During that time, stay consistent. Be empathetic. Listen more than you talk. Show genuine interest in teachers’ perspectives. Be transparent about your role and intentions. Model the vulnerability you’re asking teachers to embrace—admit when you don’t know something, share your own learning journey, acknowledge that you’re figuring things out too.
Most importantly, demonstrate through your actions that you’re committed to every teacher’s success. Not just the teachers who are easy to work with, but all of them. That commitment, sustained over time, is what builds unshakeable trust.
Trust Is the Work
Early in my coaching career, I thought my job was delivering professional development, modeling lessons, and sharing research-based strategies.
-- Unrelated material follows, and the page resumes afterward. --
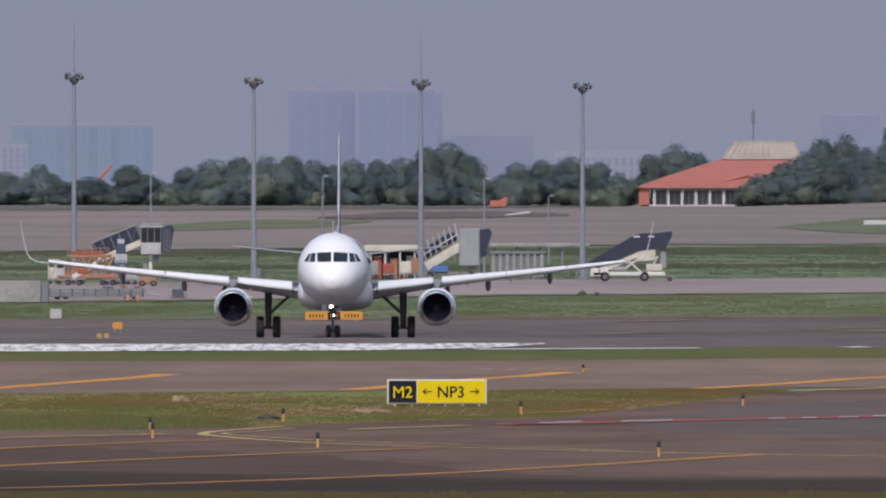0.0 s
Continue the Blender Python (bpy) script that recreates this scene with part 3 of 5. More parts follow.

Those things matter, but I had it backward. My actual job is building relationships grounded in trust. Everything else flows from that foundation.
Some days, this means the most important thing I do is have a five-minute conversation in the hallway with a stressed teacher. Other days, it means sitting quietly while a teacher processes a difficult classroom situation. Sometimes it means celebrating a small win that no one else would notice. This relational work might not feel as productive as checking off tasks, but it’s the most important work I do.
Because here’s the truth: Teachers don’t change their practice because a coach has great ideas. They change because they trust that coach cares about them and their students, that the coach will support them through the messy process of growth, and that the coach is genuinely invested in their success.
Build that trust, and you’re not just helping individual teachers improve—you’re transforming entire school communities, one relationship at a time.